Anne Sir Pellinore is one of my favorite characters in the whole thing--and his son's recounting of the Quest for the Holy Grail is one of my favorite parts of the whole book.


message 14: by Cami (new) - rated it 5 stars

Cami Lovely review. I agree on all points. A gem!


lowercase it's one of my favorite books of all time. urban myth says it was banned in the UK when it was first published, during WWII, because of fears that it would undermine the people's will to make war. i read it during the vietnam war, and, i must admit, it certainly undermined my own.



Andrew Thanks for this review. It helped me understand what I read.


Azareen Great review...I teach this book to my 10th graders, may I share your review with them?


Corinne Azareen wrote: "Great review...I teach this book to my 10th graders, may I share your review with them?"

please do :)




message 9: by Heidi L. (new) - added it

Heidi L. Wow, your review has peaked my interest... enough to give it a try!

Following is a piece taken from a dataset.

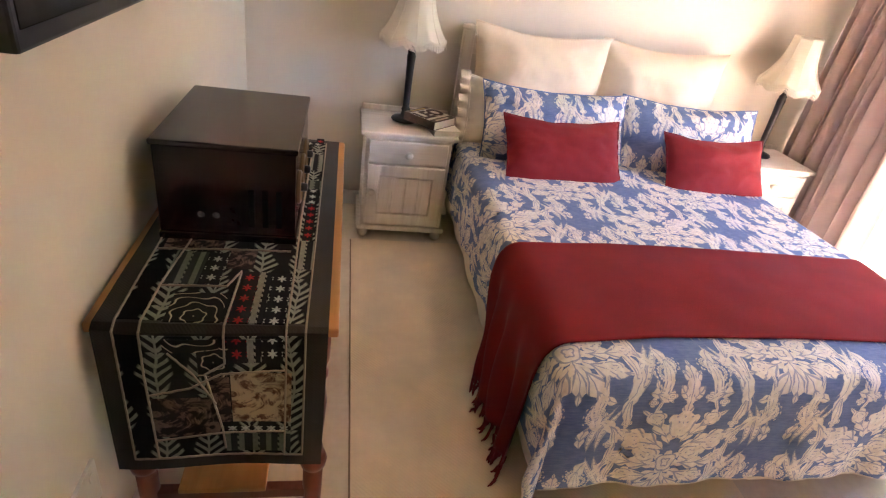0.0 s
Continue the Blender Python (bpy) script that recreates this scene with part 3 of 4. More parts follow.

Great review!


message 8: by julia (new)

julia I remember reading this book many years ago, and all I remember is that I didn't like it. Since my friend Callista also loves this book, perhaps I should give it another try. The next time I get 'in' to Arthurian Lore (I'm currently 'in' to 60's TV shows, particularly those about WWII). I go in cycles. I know, TMI for a comment.


Lady of the Lake Fantastic review! Well written and does a wonderful accurate job of laying out what to expect and reasons to lose yourself in the pages of this wonderful book! Thanks for taking the time to write such a great review!


Welwyn Katz Beautifully reviewed. Thoughtfulness in every sentence. Thank you.


Saphira Moonstone I love your review! I decided to write a paper on the love triangle between Art, Gwen, and Lance. I'm using different character names and a different setting. Unfortunately, the paper is due tomorrow and I'm only on the last book. Art still doesn't know that Gwen is cheating on him. I'm still going to finish this wonderful book, but can you tell me how Art takes it. I greatly appreciate it! Thanks!!!!


message 4: by Daniel (new)

Daniel Very good review.
You say the book is around 650 page, but the one I read had around 800. Was the Book Of Merlyn included in yours ?


Saphira Moonstone Mine didn't have the Book of Merlyn. I also believe that mine was around 690. Hmm . . . I had an odd versiobn. Was the Book of Merlyn still part of the story?


Cathy Great review! I agree completely. The Sword in the Stone was slow for me, too, but afterwards I could not put this book down! I found it to be funny at the most surprising of times. White really did write a masterpiece. I'm in awe, frankly.


Susan The break between The Sword In The Stone and the rest of the book felt very much like a coming- of- age. White allowed the boy Arthur to have an innocent and magical childhood, if an imperfect one; a gift in exchange for the heartbreaking choices to come.